• Material
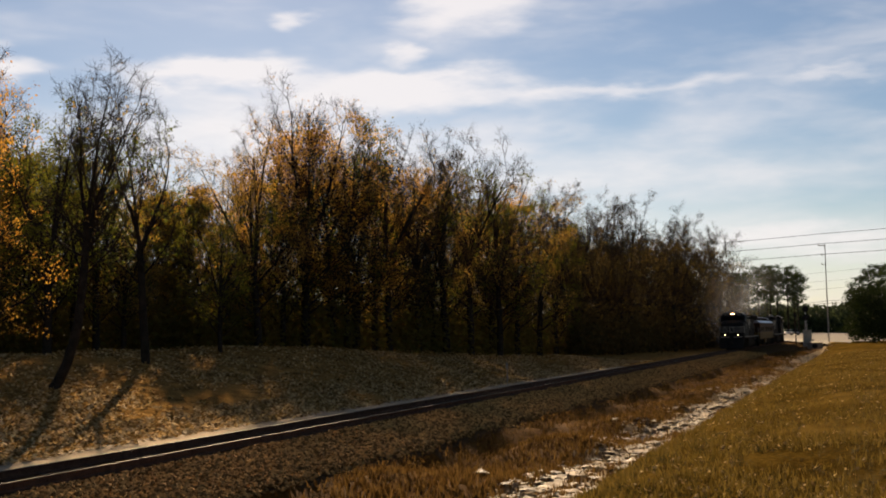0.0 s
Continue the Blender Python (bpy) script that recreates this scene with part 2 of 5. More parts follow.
def build_land():
    vs = [-4000, -1500, -600, -250, -120, -70, -50, -40] + spread((-34, -18, 1.0), (-18, -14, 0.5), (-14, -4, 0.22), (-4, 4, 0.3), (4, 24, 0.8), (24, 60, 4)) + [60, 90, 160, 300, 700, 2000, 4000]
    xs = [-4000, -1500, -500, -200, -100] + spread((-60, 0, 4), (0, 70, 0.5), (70, 150, 1.0), (150, 260, 2.5), (260, 420, 10)) + [420, 520, 700, 1100, 2000, 4500]
    verts, faces, slots = [], [], []
    for x in xs:
        base = yc(max(-300.0, min(x, 420.0)))
        for v in vs:
            y = base + v
            verts.append((x, y, ground(max(-300.0, min(x, 420.0)), y)))
    nv = len(vs)
    for i in range(len(xs) - 1):
        for j in range(nv - 1):
            faces.append((i * nv + j, (i + 1) * nv + j, (i + 1) * nv + j + 1, i * nv + j + 1))
            x, v = (xs[i] + xs[i + 1]) / 2, (vs[j] + vs[j + 1]) / 2
            w = v + 0.55 * noise.noise((x * 0.35, v * 0.5, 9.0)) + 0.3 * noise.noise((x * 1.1, v * 0.9, 2.0))
            far = x > 205
            slots.append(0 if w < -11.1 or (far and v < -4.6) else 1 if w < -8.5 else 2 if w < -4.7 else 3 if v < 1.9 else 4 if w < 3.9 and x < 95 else 5)
    grass = mat("dormant_grass", (0.034, 0.02, 0.004), (0.071, 0.0425, 0.0082), 0.45, 0.95, bump=1.0, fine=30, c=(0.115, 0.071, 0.0175), dist=0.05, spec=0.0, lo=0.4, hi=0.62)
    mud = mat("ditch_mud", (0.05, 0.032, 0.016), (0.11, 0.075, 0.04), 0.7, 0.8, bump=0.8, fine=9, c=(0.3, 0.22, 0.125), dist=0.05, lo=0.36, hi=0.54)
    rough = mat("rough_weeds", (0.03, 0.0145, 0.003), (0.07, 0.032, 0.006), 0.8, 0.95, bump=0.9, fine=16, c=(0.103, 0.04685, 0.00882), dist=0.05)
    bed = mat("ballast_bed", (0.035, 0.021, 0.01), (0.1, 0.062, 0.03), 5, 0.95, bump=1.0, fine=5, dist=0.05, spec=0.0)
    sand = mat("sandy_verge", (0.225, 0.168, 0.1054), (0.375, 0.294, 0.1984), 1.5, 0.95, bump=0.5, fine=10, dist=0.03)
    litter = mat("leaf_litter", (0.06, 0.032, 0.01), (0.19, 0.105, 0.032), 1.3, 0.95, bump=0.9, fine=9, c=(0.33, 0.185, 0.055), dist=0.05, spec=0.0)
    ob = mesh_of("ground", verts, faces, grass, smooth=True)
    for m in (mud, rough, bed, sand, litter):
        ob.data.materials.append(m)
    ob.data.polygons.foreach_set("material_index", slots)
    tagged(ob, "rolling ground of dormant grass, gravel and fallen leaves", "ground", kind="structure")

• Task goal
Transcribe the listing in full and omit the pictures.

• Solution to the exercise
0.0 s
Continue the Blender Python (bpy) script that recreates this scene with part 2 of 5. More parts follow.
def build_land():
    vs = [-4000, -1500, -600, -250, -120, -70, -50, -40] + spread((-34, -18, 1.0), (-18, -14, 0.5), (-14, -4, 0.22), (-4, 4, 0.3), (4, 24, 0.8), (24, 60, 4)) + [60, 90, 160, 300, 700, 2000, 4000]
    xs = [-4000, -1500, -500, -200, -100] + spread((-60, 0, 4), (0, 70, 0.5), (70, 150, 1.0), (150, 260, 2.5), (260, 420, 10)) + [420, 520, 700, 1100, 2000, 4500]
    verts, faces, slots = [], [], []
    for x in xs:
        base = yc(max(-300.0, min(x, 420.0)))
        for v in vs:
            y = base + v
            verts.append((x, y, ground(max(-300.0, min(x, 420.0)), y)))
    nv = len(vs)
    for i in range(len(xs) - 1):
        for j in range(nv - 1):
            faces.append((i * nv + j, (i + 1) * nv + j, (i + 1) * nv + j + 1, i * nv + j + 1))
            x, v = (xs[i] + xs[i + 1]) / 2, (vs[j] + vs[j + 1]) / 2
            w = v + 0.55 * noise.noise((x * 0.35, v * 0.5, 9.0)) + 0.3 * noise.noise((x * 1.1, v * 0.9, 2.0))
            far = x > 205
            slots.append(0 if w < -11.1 or (far and v < -4.6) else 1 if w < -8.5 else 2 if w < -4.7 else 3 if v < 1.9 else 4 if w < 3.9 and x < 95 else 5)
    grass = mat("dormant_grass", (0.034, 0.02, 0.004), (0.071, 0.0425, 0.0082), 0.45, 0.95, bump=1.0, fine=30, c=(0.115, 0.071, 0.0175), dist=0.05, spec=0.0, lo=0.4, hi=0.62)
    mud = mat("ditch_mud", (0.05, 0.032, 0.016), (0.11, 0.075, 0.04), 0.7, 0.8, bump=0.8, fine=9, c=(0.3, 0.22, 0.125), dist=0.05, lo=0.36, hi=0.54)
    rough = mat("rough_weeds", (0.03, 0.0145, 0.003), (0.07, 0.032, 0.006), 0.8, 0.95, bump=0.9, fine=16, c=(0.103, 0.04685, 0.00882), dist=0.05)
    bed = mat("ballast_bed", (0.035, 0.021, 0.01), (0.1, 0.062, 0.03), 5, 0.95, bump=1.0, fine=5, dist=0.05, spec=0.0)
    sand = mat("sandy_verge", (0.225, 0.168, 0.1054), (0.375, 0.294, 0.1984), 1.5, 0.95, bump=0.5, fine=10, dist=0.03)
    litter = mat("leaf_litter", (0.06, 0.032, 0.01), (0.19, 0.105, 0.032), 1.3, 0.95, bump=0.9, fine=9, c=(0.33, 0.185, 0.055), dist=0.05, spec=0.0)
    ob = mesh_of("ground", verts, faces, grass, smooth=True)
    for m in (mud, rough, bed, sand, litter):
        ob.data.materials.append(m)
    ob.data.polygons.foreach_set("material_index", slots)
    tagged(ob, "rolling ground of dormant grass, gravel and fallen leaves", "ground", kind="structure")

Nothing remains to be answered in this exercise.